Museum Anthropologist and Arctic Archaeologist

Anthropologist Dr. Stephen Loring standing in a room, two children are reaching up and touching each of his ears.
Dr. Stephen Loring learning to listen to his Innu companions in Kamestastin, northern Labrador. Photo courtesy Tshikapisk Foundation and the Arctic Studies Center.

Dr. Stephen Loring is a museum anthropologist in the Smithsonian Arctic Studies Center (ASC). He was born and grew-up in Concord, Mass., where he was deeply influenced by the writings (and antiquarian pursuits) of Henry David Thoreau and by the vestiges of a "natural" New England landscape that had not yet completely succumbed to suburban sprawl. Literally weeks spent on the Concord and Merrimac (as well as the Sudbury and Assabeth) Rivers allowed him to pursue his decidedly 19th-century antiquarian proclivities to search for arrowheads and possibly extinct species of birds, and catch reptiles and amphibians of all sorts.

Stephen received his Ph.D. in anthropology from the University of Massachusetts/Amherst and has conducted archaeological and paleo-environmental research in New England, Quebec, Labrador, Arkansas, and in the  Brooks Range and the Aleutian Islands in Alaska. He is fond of adverse conditions, preferring his weather to be windy and wet. 

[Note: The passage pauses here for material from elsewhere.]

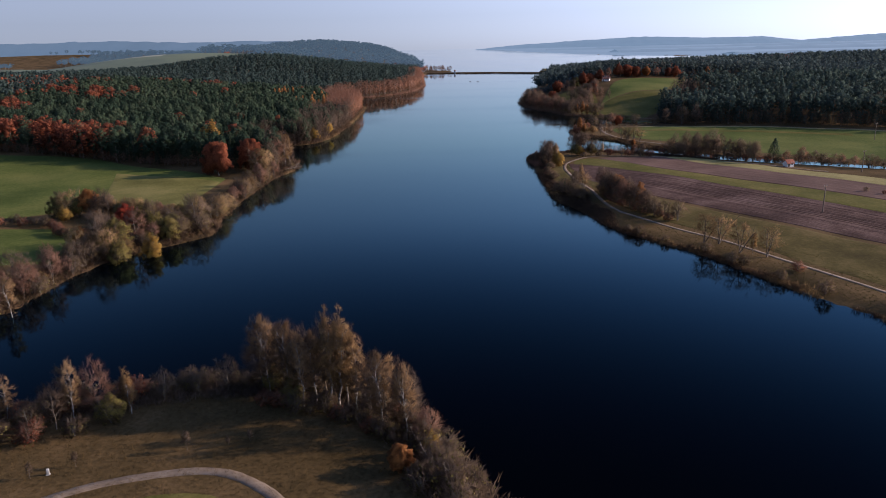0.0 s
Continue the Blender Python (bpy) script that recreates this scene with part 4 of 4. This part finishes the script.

One consequence of over 30 years involvement with northern community members in general, and Innu and Inuit communities in Labrador specifically, has been the recognition of the horrific consequences attending the adoption of village life and the inequities of health and education programs in the North, a realization that has led Stephen to develop a pioneering program of community archaeology. Such ASC outreach initiatives seek to situate and share knowledge about the past in descendant communities. “Ownership” of the past, the appropriateness of asserting scientific precedents over human remains, intellectual property rights, land-claim negotiations and repatriation are all aspects of the contemporary practice of archaeology that impact research at the Smithsonian.